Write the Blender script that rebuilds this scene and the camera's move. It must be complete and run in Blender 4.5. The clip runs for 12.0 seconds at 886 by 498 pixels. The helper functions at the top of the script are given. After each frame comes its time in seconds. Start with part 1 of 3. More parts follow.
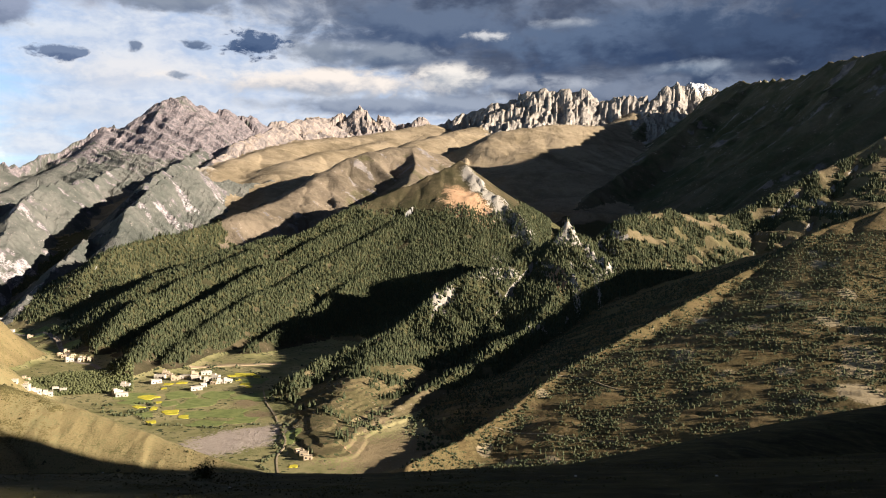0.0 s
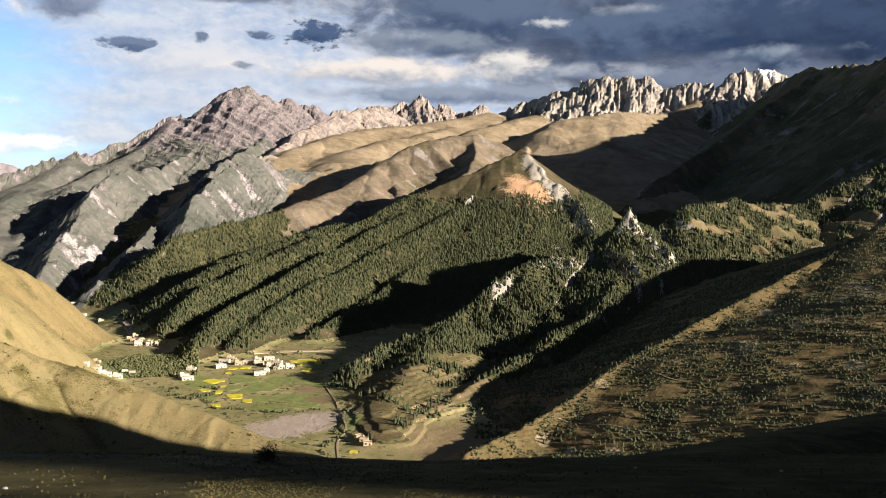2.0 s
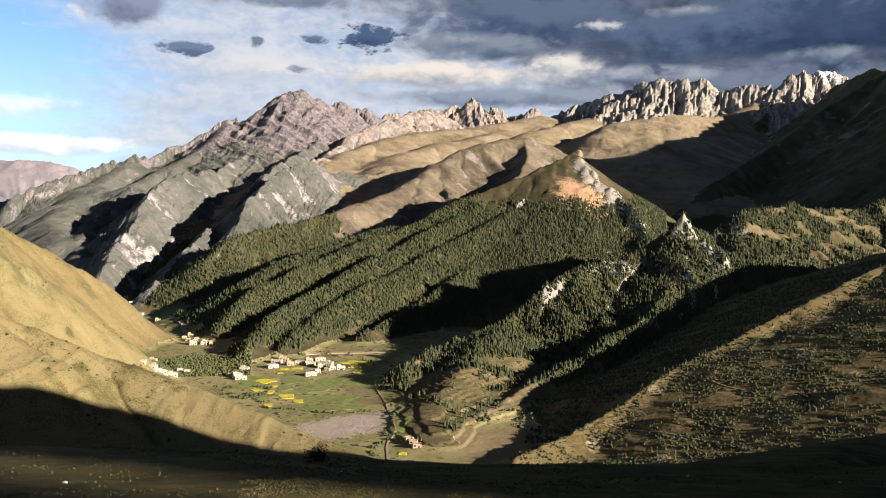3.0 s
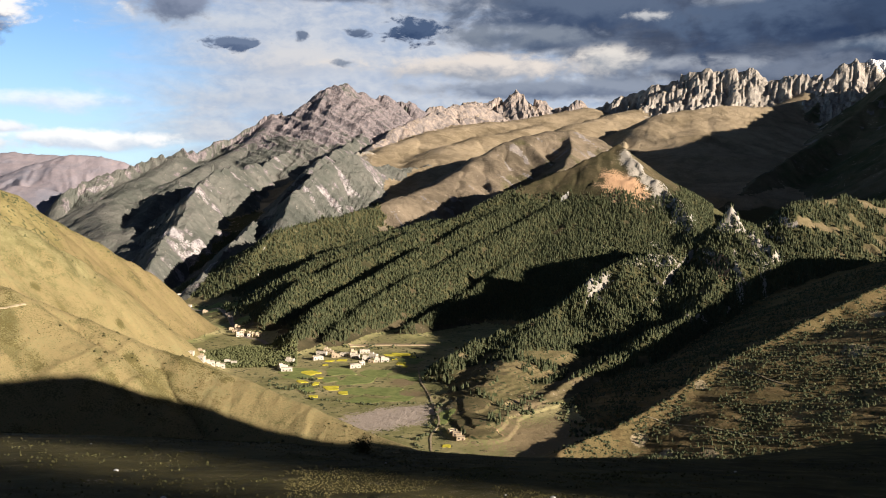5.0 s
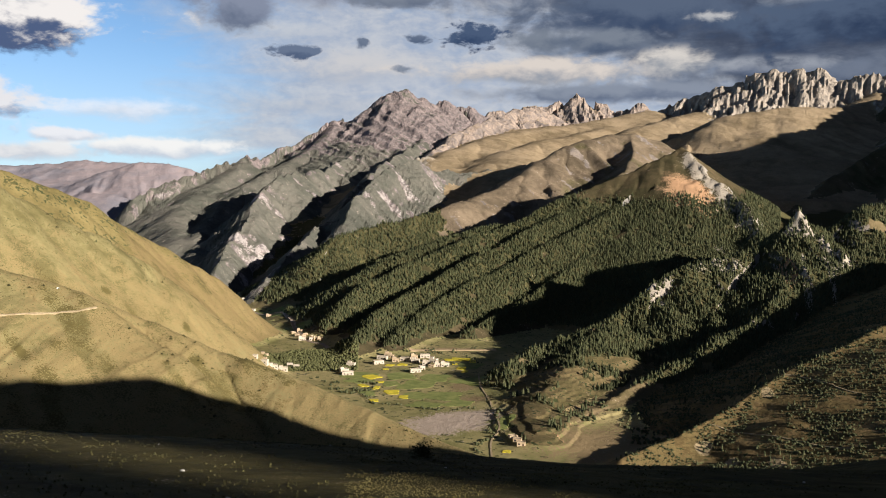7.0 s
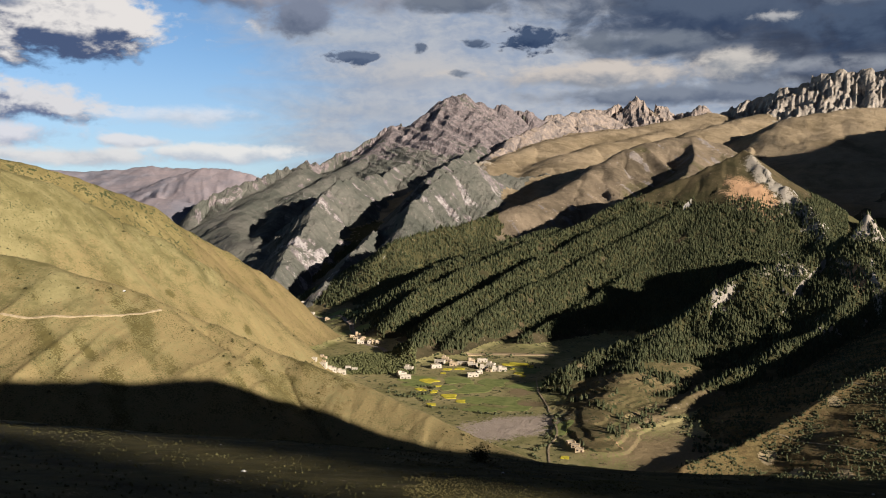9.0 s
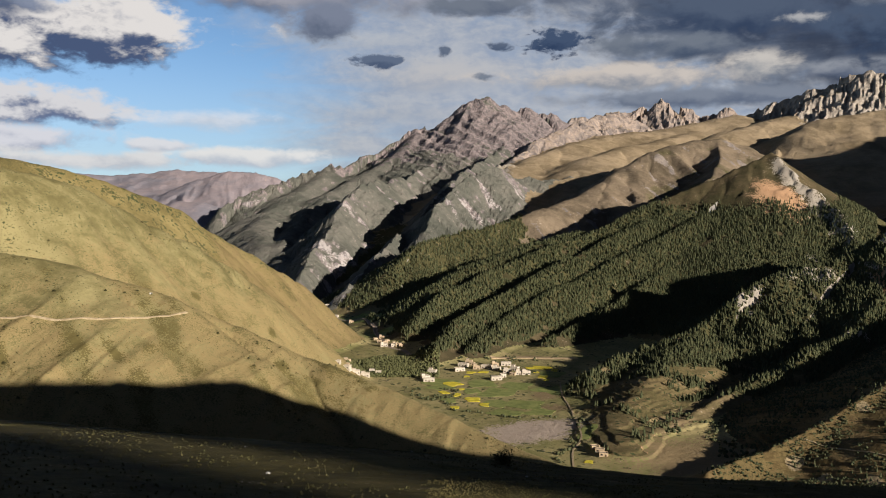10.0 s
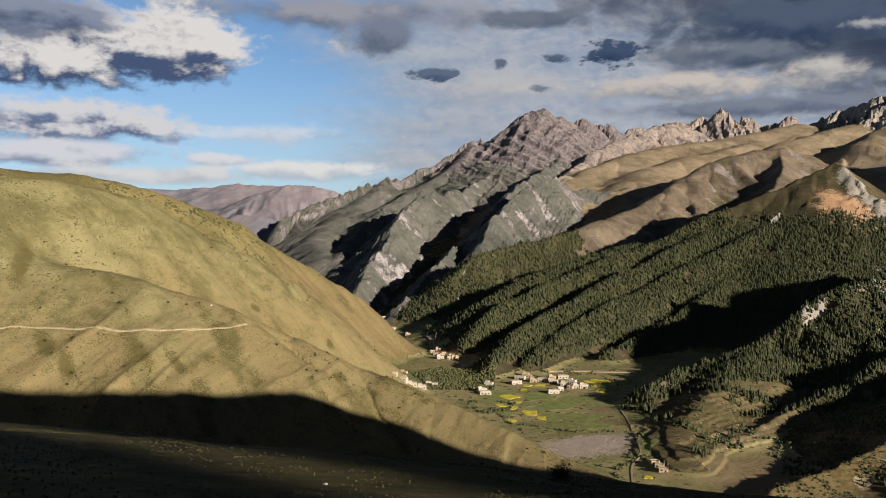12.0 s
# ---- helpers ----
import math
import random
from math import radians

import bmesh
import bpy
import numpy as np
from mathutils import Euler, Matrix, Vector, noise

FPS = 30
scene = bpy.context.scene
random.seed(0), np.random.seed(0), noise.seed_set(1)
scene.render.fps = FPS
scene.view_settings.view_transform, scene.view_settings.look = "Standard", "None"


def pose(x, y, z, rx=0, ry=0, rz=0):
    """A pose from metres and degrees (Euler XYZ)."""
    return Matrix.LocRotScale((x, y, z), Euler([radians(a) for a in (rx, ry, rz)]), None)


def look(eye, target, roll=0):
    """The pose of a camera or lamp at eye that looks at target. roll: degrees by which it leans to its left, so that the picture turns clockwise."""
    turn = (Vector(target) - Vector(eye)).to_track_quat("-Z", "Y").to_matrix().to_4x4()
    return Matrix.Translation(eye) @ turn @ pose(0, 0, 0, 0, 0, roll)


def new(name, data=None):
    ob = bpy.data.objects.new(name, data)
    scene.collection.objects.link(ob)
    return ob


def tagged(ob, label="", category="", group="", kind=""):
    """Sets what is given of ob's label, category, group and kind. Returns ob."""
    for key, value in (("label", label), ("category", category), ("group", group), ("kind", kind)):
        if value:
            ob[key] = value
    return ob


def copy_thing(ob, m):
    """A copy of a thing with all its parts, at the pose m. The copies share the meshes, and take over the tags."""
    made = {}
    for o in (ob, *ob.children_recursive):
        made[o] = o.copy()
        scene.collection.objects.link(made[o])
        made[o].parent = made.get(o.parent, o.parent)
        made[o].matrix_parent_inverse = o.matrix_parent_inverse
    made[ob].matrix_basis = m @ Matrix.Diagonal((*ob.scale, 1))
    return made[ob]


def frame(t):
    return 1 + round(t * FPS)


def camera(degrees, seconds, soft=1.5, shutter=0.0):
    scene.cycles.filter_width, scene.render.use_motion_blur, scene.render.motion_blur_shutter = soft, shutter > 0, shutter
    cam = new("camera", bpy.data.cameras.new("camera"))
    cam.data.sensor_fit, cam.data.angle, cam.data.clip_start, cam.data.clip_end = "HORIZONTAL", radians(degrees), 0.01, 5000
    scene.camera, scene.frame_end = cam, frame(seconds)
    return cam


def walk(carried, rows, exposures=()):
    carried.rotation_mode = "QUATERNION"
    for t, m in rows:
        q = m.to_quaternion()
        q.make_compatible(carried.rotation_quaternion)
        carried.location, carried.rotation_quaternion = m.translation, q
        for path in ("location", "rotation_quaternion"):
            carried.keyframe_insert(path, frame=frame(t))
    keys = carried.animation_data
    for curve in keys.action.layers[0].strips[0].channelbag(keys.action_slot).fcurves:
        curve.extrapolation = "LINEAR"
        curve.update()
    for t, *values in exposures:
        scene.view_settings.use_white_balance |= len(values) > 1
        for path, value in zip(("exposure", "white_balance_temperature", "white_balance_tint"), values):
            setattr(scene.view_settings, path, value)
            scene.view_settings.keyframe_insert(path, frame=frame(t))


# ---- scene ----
cam = camera(53.42, 12.0, soft=1.05)
ROWS = [
    (0.0, -0.000, -1.999, 0.000),
    (0.5, 0.915, -2.167, -0.161),
    (1.0, 1.601, -2.429, -0.279),
    (1.5, 2.479, -2.680, -0.232),
    (2.0, 3.907, -2.743, -0.190),
    (2.5, 5.687, -2.815, -0.147),
    (3.0, 7.224, -2.559, -0.467),
    (5.0, 10.060, -3.039, -0.324),
    (5.5, 11.207, -2.907, -0.235),
    (6.0, 12.306, -2.837, -0.181),
    (6.5, 12.975, -2.783, -0.129),
    (7.0, 13.953, -2.741, -0.077),
    (7.5, 15.537, -2.744, -0.032),
    (9.5, 18.279, -2.359, 0.035),
    (10.0, 19.232, -2.260, 0.044),
    (10.5, 20.357, -2.104, 0.082),
    (11.0, 21.437, -1.747, 0.191),
    (11.5, 22.209, -1.533, 0.192),
    (12.0, 22.885, -1.448, 0.276),
]
walk(cam, [(t, pose(0.1, 0, 0, 90 + pitch, roll, yaw)) for t, yaw, pitch, roll in ROWS],
     exposures=((0.0, 1.5), (6.0, 1.12), (12.0, 0.66)))

# ---- light ----
SUN_AZ, SUN_EL = 114.0, 14.8          # degrees clockwise from +y, degrees above the horizon
sun_dir = Vector((math.sin(radians(SUN_AZ)) * math.cos(radians(SUN_EL)),
                  math.cos(radians(SUN_AZ)) * math.cos(radians(SUN_EL)), math.sin(radians(SUN_EL))))
sun = new("sun", bpy.data.lights.new("sun", "SUN"))
sun.data.energy, sun.data.angle, sun.data.color = 5.0, radians(0.5), (1.0, 0.905, 0.80)
sun.matrix_world = look(sun_dir * 3000, (0, 0, 0))
scene.view_settings.exposure = 1.3


class Nodes:
    """Short hand for building a node tree."""

    def __init__(self, tree):
        self.tree = tree

    def add(self, kind, inputs=None, **props):
        n = self.tree.nodes.new(kind)
        for k, v in props.items():
            setattr(n, k, v)
        for k, v in (inputs or {}).items():
            self.put(n.inputs[k], v)
        return n

    def put(self, socket, v):
        if isinstance(v, bpy.types.NodeSocket):
            self.tree.links.new(v, socket)
        elif isinstance(v, bpy.types.Node):
            self.tree.links.new(v.outputs[0], socket)
        else:
            socket.default_value = v

    def math(self, op, a, b=0.0, clamp=False):
        return self.add("ShaderNodeMath", {0: a, 1: b}, operation=op, use_clamp=clamp).outputs[0]

    def noise(self, vec, scale, detail=4.0, rough=0.55, distortion=0.0):
        return self.add("ShaderNodeTexNoise", {"Vector": vec, "Scale": scale, "Detail": detail, "Roughness": rough, "Distortion": distortion}).outputs[0]

    def scaled(self, vec, sx, sy, sz):
        return self.add("ShaderNodeVectorMath", {0: vec, 1: (sx, sy, sz)}, operation="MULTIPLY").outputs[0]

    def step(self, v, lo, hi):
        return self.add("ShaderNodeMapRange", {"Value": v, "From Min": lo, "From Max": hi}, interpolation_type="SMOOTHSTEP").outputs[0]

    def mix(self, f, a, b):
        n = self.add("ShaderNodeMix", data_type="RGBA")
        self.put(n.inputs[0], f)
        for s, v in ((n.inputs[6], a), (n.inputs[7], b)):
            self.put(s, (*v, 1.0) if isinstance(v, tuple) and len(v) == 3 else v)
        return n.outputs[2]


def shown(r, g, b):
    """Light that shows as these values of a picture at the exposure set above."""
    f = lambda c: ((c / 255 + 0.055) / 1.055) ** 2.4 / 2 ** scene.view_settings.exposure
    return (f(r), f(g), f(b))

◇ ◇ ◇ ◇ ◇

What is asked - In the listing above, locate each line with "Euler" and copy it.

Correct output -
from mathutils import Euler, Matrix, Vector, noise
    """A pose from metres and degrees (Euler XYZ)."""
    return Matrix.LocRotScale((x, y, z), Euler([radians(a) for a in (rx, ry, rz)]), None)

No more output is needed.